TASK PROMPT
Everything in the data should be repeated exactly, save for the images.

RECORDED INFORMATION
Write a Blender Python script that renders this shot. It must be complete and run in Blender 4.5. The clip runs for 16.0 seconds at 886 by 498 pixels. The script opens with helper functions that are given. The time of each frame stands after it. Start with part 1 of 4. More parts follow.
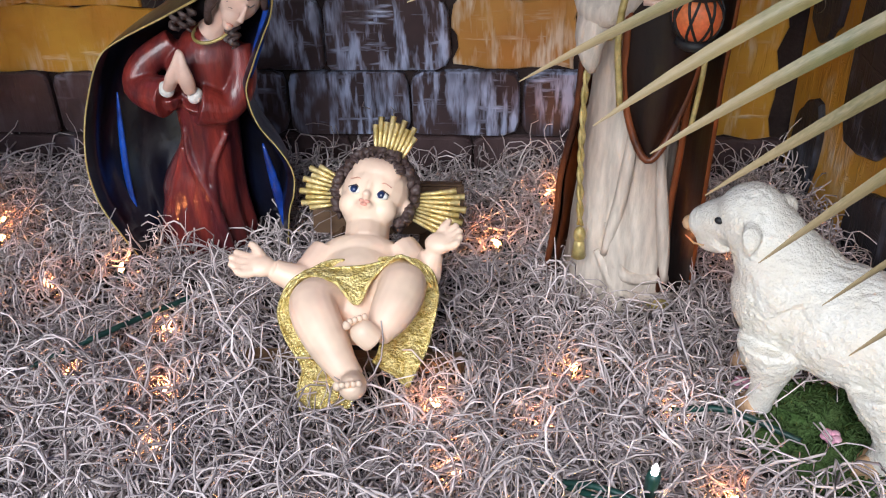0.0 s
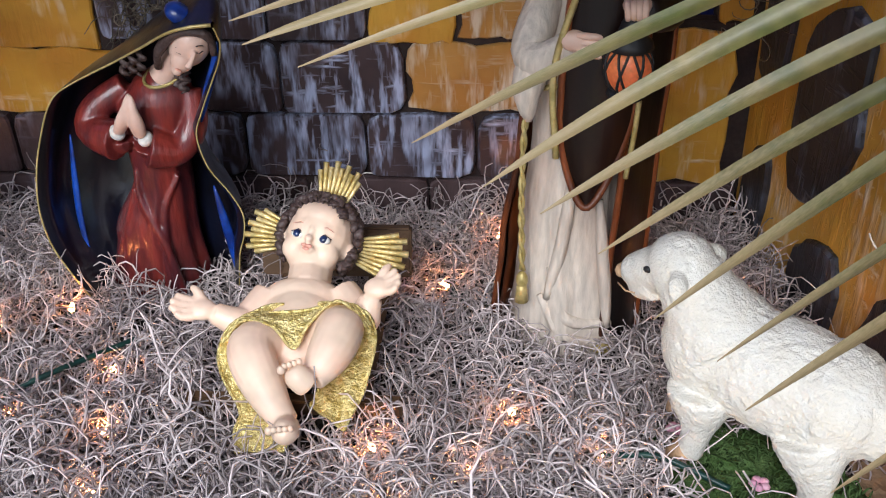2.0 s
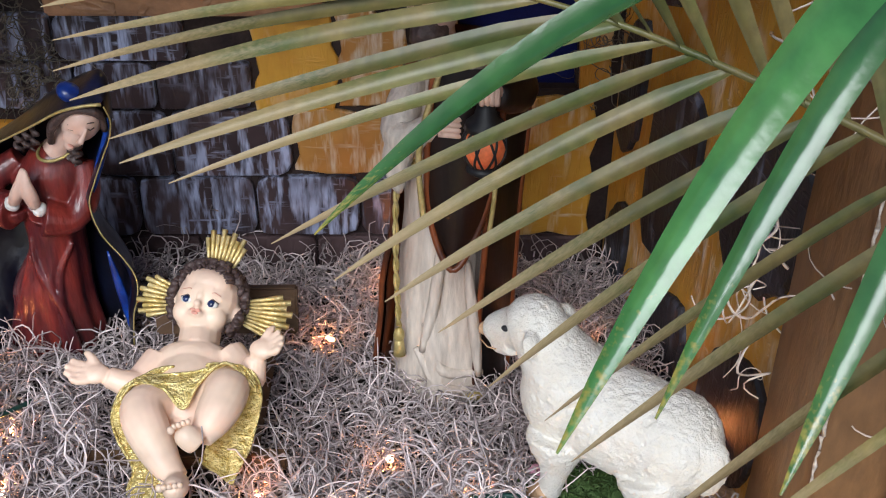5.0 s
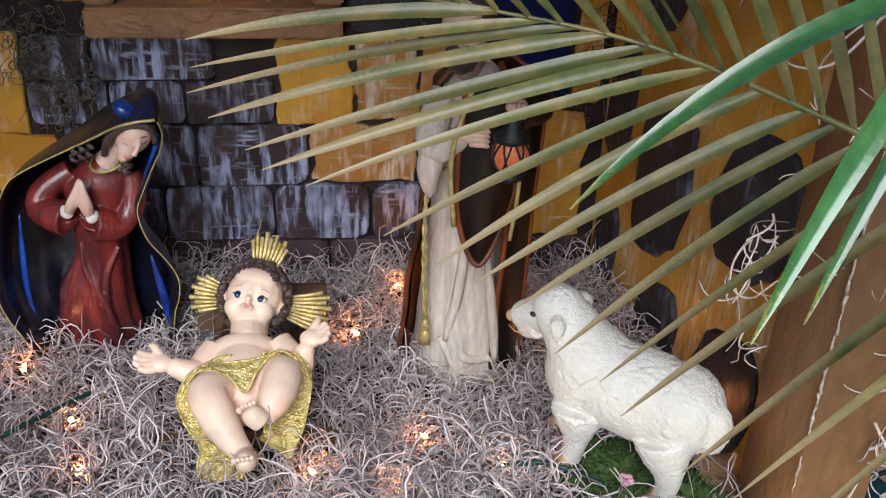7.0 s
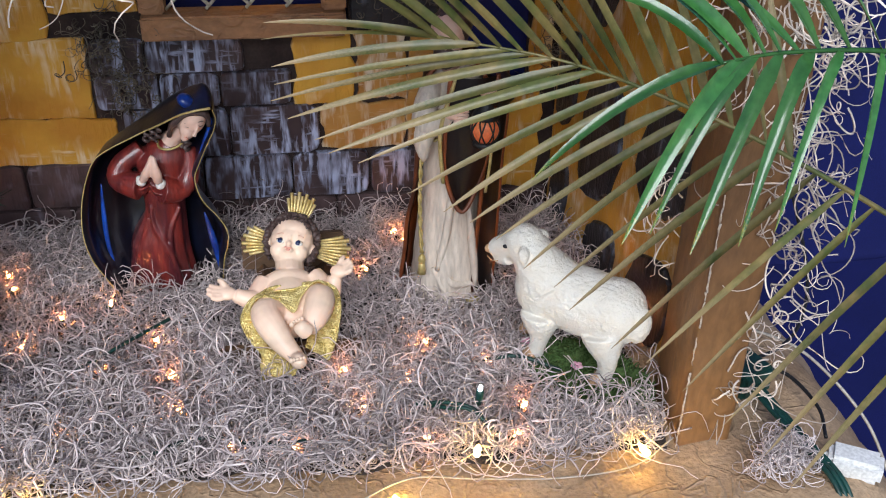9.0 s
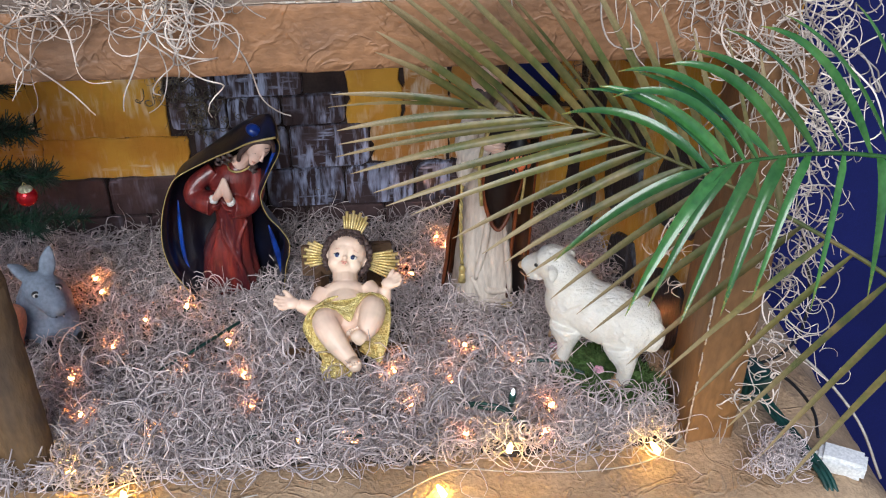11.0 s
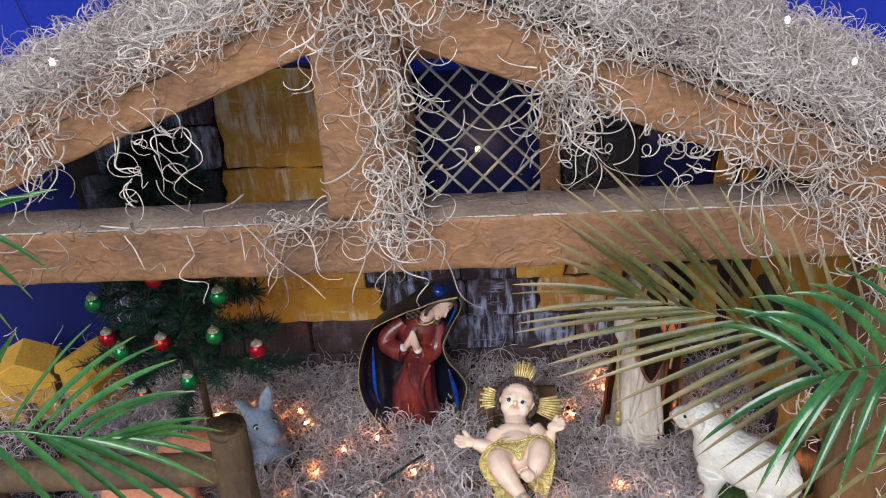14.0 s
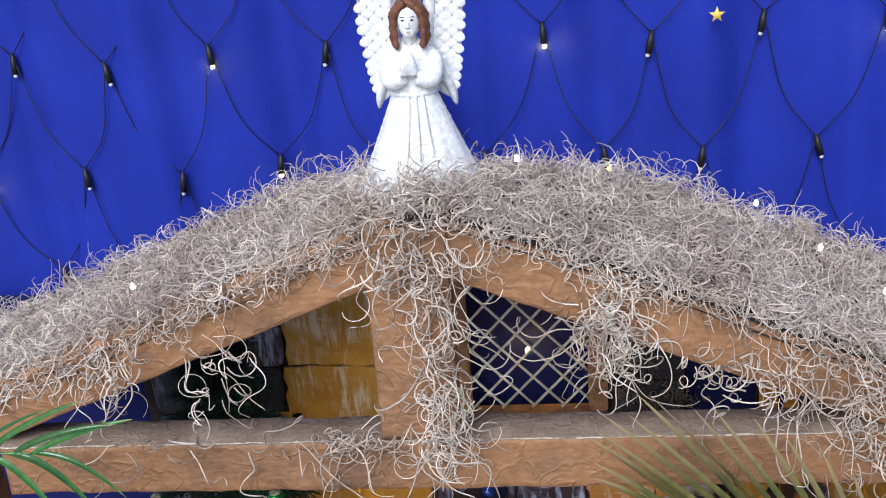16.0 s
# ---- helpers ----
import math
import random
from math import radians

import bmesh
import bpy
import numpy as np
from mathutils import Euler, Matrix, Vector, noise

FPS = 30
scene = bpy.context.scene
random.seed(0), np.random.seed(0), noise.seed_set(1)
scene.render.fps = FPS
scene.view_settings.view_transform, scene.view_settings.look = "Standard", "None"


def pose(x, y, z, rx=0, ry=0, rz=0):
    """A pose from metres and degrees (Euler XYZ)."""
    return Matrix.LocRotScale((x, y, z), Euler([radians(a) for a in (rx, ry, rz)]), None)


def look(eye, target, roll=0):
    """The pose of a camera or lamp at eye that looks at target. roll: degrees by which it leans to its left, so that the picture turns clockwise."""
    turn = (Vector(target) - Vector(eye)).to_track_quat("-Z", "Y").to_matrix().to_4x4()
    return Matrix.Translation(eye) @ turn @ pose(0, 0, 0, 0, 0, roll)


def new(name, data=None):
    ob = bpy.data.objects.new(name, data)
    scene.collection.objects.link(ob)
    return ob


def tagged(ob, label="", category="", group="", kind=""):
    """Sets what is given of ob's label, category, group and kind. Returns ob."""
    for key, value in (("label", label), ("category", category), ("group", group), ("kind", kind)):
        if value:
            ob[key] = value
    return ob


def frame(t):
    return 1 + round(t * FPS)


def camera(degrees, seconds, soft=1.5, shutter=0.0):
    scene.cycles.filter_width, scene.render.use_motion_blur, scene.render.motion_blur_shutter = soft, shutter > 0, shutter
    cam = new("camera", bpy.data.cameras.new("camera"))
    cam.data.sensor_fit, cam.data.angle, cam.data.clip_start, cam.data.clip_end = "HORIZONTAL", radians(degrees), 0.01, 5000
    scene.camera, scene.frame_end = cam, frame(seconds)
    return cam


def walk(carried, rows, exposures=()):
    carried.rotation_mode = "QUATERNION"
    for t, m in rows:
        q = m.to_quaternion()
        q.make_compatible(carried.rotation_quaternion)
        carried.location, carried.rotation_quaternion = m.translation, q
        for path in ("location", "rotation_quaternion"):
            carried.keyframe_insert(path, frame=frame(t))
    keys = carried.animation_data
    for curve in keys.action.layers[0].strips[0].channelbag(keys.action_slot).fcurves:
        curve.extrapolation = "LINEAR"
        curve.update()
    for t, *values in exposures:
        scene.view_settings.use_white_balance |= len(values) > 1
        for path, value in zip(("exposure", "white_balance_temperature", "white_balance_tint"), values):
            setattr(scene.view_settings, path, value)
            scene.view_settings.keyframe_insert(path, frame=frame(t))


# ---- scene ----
cam = camera(45.6, 16.0, soft=1.1)
PATH = [
    (0, (0.278, 0.387, 0.601), (0.145, 2.026, -0.537), -1.8),
    (0.5, (0.295, 0.388, 0.609), (0.151, 2.03, -0.525), -1.9),
    (1, (0.312, 0.378, 0.615), (0.156, 2.029, -0.502), -1.9),
    (1.5, (0.32, 0.381, 0.617), (0.168, 2.043, -0.485), -1.7),
    (2, (0.324, 0.388, 0.616), (0.199, 2.06, -0.475), -1.2),
    (2.5, (0.33, 0.39, 0.624), (0.237, 2.068, -0.46), -0.7),
    (3, (0.34, 0.38, 0.636), (0.271, 2.065, -0.438), -0.4),
    (3.5, (0.345, 0.366, 0.654), (0.309, 2.057, -0.412), 0.2),
    (4, (0.358, 0.359, 0.667), (0.35, 2.053, -0.396), 0.5),
    (4.2, (0.363, 0.355, 0.669), (0.366, 2.052, -0.388), 0.6),
    (6.3, (0.293, 0.297, 0.707), (0.408, 2.002, -0.331), 1.1),
    (6.5, (0.276, 0.285, 0.709), (0.406, 1.993, -0.324), 1.4),
    (7, (0.26, 0.239, 0.73), (0.431, 1.947, -0.297), 2.0),
    (7.5, (0.258, 0.169, 0.756), (0.466, 1.873, -0.272), 2.0),
    (8, (0.233, 0.098, 0.785), (0.471, 1.783, -0.265), 2.1),
    (8.5, (0.205, 0.017, 0.843), (0.459, 1.676, -0.245), 1.8),
    (8.7, (0.195, -0.012, 0.871), (0.445, 1.643, -0.225), 1.7),
    (10.8, (0.176, -0.121, 1.058), (0.356, 1.481, -0.126), 0.5),
    (11, (0.17, -0.134, 1.083), (0.338, 1.467, -0.104), 0.5),
    (11.5, (0.152, -0.166, 1.133), (0.277, 1.448, -0.041), 0.1),
    (12, (0.132, -0.19, 1.175), (0.209, 1.431, 0.007), -0.7),
    (12.5, (0.118, -0.208, 1.187), (0.159, 1.42, 0.026), -1.5),
    (13, (0.123, -0.229, 1.197), (0.127, 1.413, 0.055), -2.3),
    (13.5, (0.139, -0.259, 1.237), (0.085, 1.412, 0.139), -3.3),
    (14, (0.138, -0.281, 1.309), (0.031, 1.427, 0.273), -4.0),
    (14.5, (0.143, -0.282, 1.369), (-0.006, 1.463, 0.404), -4.4),
    (15, (0.16, -0.288, 1.398), (-0.017, 1.492, 0.504), -4.6),
    (15.5, (0.172, -0.297, 1.418), (-0.027, 1.51, 0.583), -4.8),
    (16, (0.161, -0.307, 1.436), (-0.047, 1.521, 0.654), -4.7),
]
walk(cam, [(t, look(eye, target, roll)) for t, eye, target, roll in PATH],
     exposures=[(0, 0.66), (2, 0.66), (4, 0.58), (8.5, 0.53), (12, 0.44), (14, 0.42), (15, 0.5), (16, 0.6)])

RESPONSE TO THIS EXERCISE
Write a Blender Python script that renders this shot. It must be complete and run in Blender 4.5. The clip runs for 16.0 seconds at 886 by 498 pixels. The script opens with helper functions that are given. The time of each frame stands after it. Start with part 1 of 4. More parts follow.
0.0 s
2.0 s
5.0 s
7.0 s
9.0 s
11.0 s
14.0 s
16.0 s
# ---- helpers ----
import math
import random
from math import radians

import bmesh
import bpy
import numpy as np
from mathutils import Euler, Matrix, Vector, noise

FPS = 30
scene = bpy.context.scene
random.seed(0), np.random.seed(0), noise.seed_set(1)
scene.render.fps = FPS
scene.view_settings.view_transform, scene.view_settings.look = "Standard", "None"


def pose(x, y, z, rx=0, ry=0, rz=0):
    """A pose from metres and degrees (Euler XYZ)."""
    return Matrix.LocRotScale((x, y, z), Euler([radians(a) for a in (rx, ry, rz)]), None)


def look(eye, target, roll=0):
    """The pose of a camera or lamp at eye that looks at target. roll: degrees by which it leans to its left, so that the picture turns clockwise."""
    turn = (Vector(target) - Vector(eye)).to_track_quat("-Z", "Y").to_matrix().to_4x4()
    return Matrix.Translation(eye) @ turn @ pose(0, 0, 0, 0, 0, roll)


def new(name, data=None):
    ob = bpy.data.objects.new(name, data)
    scene.collection.objects.link(ob)
    return ob


def tagged(ob, label="", category="", group="", kind=""):
    """Sets what is given of ob's label, category, group and kind. Returns ob."""
    for key, value in (("label", label), ("category", category), ("group", group), ("kind", kind)):
        if value:
            ob[key] = value
    return ob


def frame(t):
    return 1 + round(t * FPS)


def camera(degrees, seconds, soft=1.5, shutter=0.0):
    scene.cycles.filter_width, scene.render.use_motion_blur, scene.render.motion_blur_shutter = soft, shutter > 0, shutter
    cam = new("camera", bpy.data.cameras.new("camera"))
    cam.data.sensor_fit, cam.data.angle, cam.data.clip_start, cam.data.clip_end = "HORIZONTAL", radians(degrees), 0.01, 5000
    scene.camera, scene.frame_end = cam, frame(seconds)
    return cam


def walk(carried, rows, exposures=()):
    carried.rotation_mode = "QUATERNION"
    for t, m in rows:
        q = m.to_quaternion()
        q.make_compatible(carried.rotation_quaternion)
        carried.location, carried.rotation_quaternion = m.translation, q
        for path in ("location", "rotation_quaternion"):
            carried.keyframe_insert(path, frame=frame(t))
    keys = carried.animation_data
    for curve in keys.action.layers[0].strips[0].channelbag(keys.action_slot).fcurves:
        curve.extrapolation = "LINEAR"
        curve.update()
    for t, *values in exposures:
        scene.view_settings.use_white_balance |= len(values) > 1
        for path, value in zip(("exposure", "white_balance_temperature", "white_balance_tint"), values):
            setattr(scene.view_settings, path, value)
            scene.view_settings.keyframe_insert(path, frame=frame(t))


# ---- scene ----
cam = camera(45.6, 16.0, soft=1.1)
PATH = [
    (0, (0.278, 0.387, 0.601), (0.145, 2.026, -0.537), -1.8),
    (0.5, (0.295, 0.388, 0.609), (0.151, 2.03, -0.525), -1.9),
    (1, (0.312, 0.378, 0.615), (0.156, 2.029, -0.502), -1.9),
    (1.5, (0.32, 0.381, 0.617), (0.168, 2.043, -0.485), -1.7),
    (2, (0.324, 0.388, 0.616), (0.199, 2.06, -0.475), -1.2),
    (2.5, (0.33, 0.39, 0.624), (0.237, 2.068, -0.46), -0.7),
    (3, (0.34, 0.38, 0.636), (0.271, 2.065, -0.438), -0.4),
    (3.5, (0.345, 0.366, 0.654), (0.309, 2.057, -0.412), 0.2),
    (4, (0.358, 0.359, 0.667), (0.35, 2.053, -0.396), 0.5),
    (4.2, (0.363, 0.355, 0.669), (0.366, 2.052, -0.388), 0.6),
    (6.3, (0.293, 0.297, 0.707), (0.408, 2.002, -0.331), 1.1),
    (6.5, (0.276, 0.285, 0.709), (0.406, 1.993, -0.324), 1.4),
    (7, (0.26, 0.239, 0.73), (0.431, 1.947, -0.297), 2.0),
    (7.5, (0.258, 0.169, 0.756), (0.466, 1.873, -0.272), 2.0),
    (8, (0.233, 0.098, 0.785), (0.471, 1.783, -0.265), 2.1),
    (8.5, (0.205, 0.017, 0.843), (0.459, 1.676, -0.245), 1.8),
    (8.7, (0.195, -0.012, 0.871), (0.445, 1.643, -0.225), 1.7),
    (10.8, (0.176, -0.121, 1.058), (0.356, 1.481, -0.126), 0.5),
    (11, (0.17, -0.134, 1.083), (0.338, 1.467, -0.104), 0.5),
    (11.5, (0.152, -0.166, 1.133), (0.277, 1.448, -0.041), 0.1),
    (12, (0.132, -0.19, 1.175), (0.209, 1.431, 0.007), -0.7),
    (12.5, (0.118, -0.208, 1.187), (0.159, 1.42, 0.026), -1.5),
    (13, (0.123, -0.229, 1.197), (0.127, 1.413, 0.055), -2.3),
    (13.5, (0.139, -0.259, 1.237), (0.085, 1.412, 0.139), -3.3),
    (14, (0.138, -0.281, 1.309), (0.031, 1.427, 0.273), -4.0),
    (14.5, (0.143, -0.282, 1.369), (-0.006, 1.463, 0.404), -4.4),
    (15, (0.16, -0.288, 1.398), (-0.017, 1.492, 0.504), -4.6),
    (15.5, (0.172, -0.297, 1.418), (-0.027, 1.51, 0.583), -4.8),
    (16, (0.161, -0.307, 1.436), (-0.047, 1.521, 0.654), -4.7),
]
walk(cam, [(t, look(eye, target, roll)) for t, eye, target, roll in PATH],
     exposures=[(0, 0.66), (2, 0.66), (4, 0.58), (8.5, 0.53), (12, 0.44), (14, 0.42), (15, 0.5), (16, 0.6)])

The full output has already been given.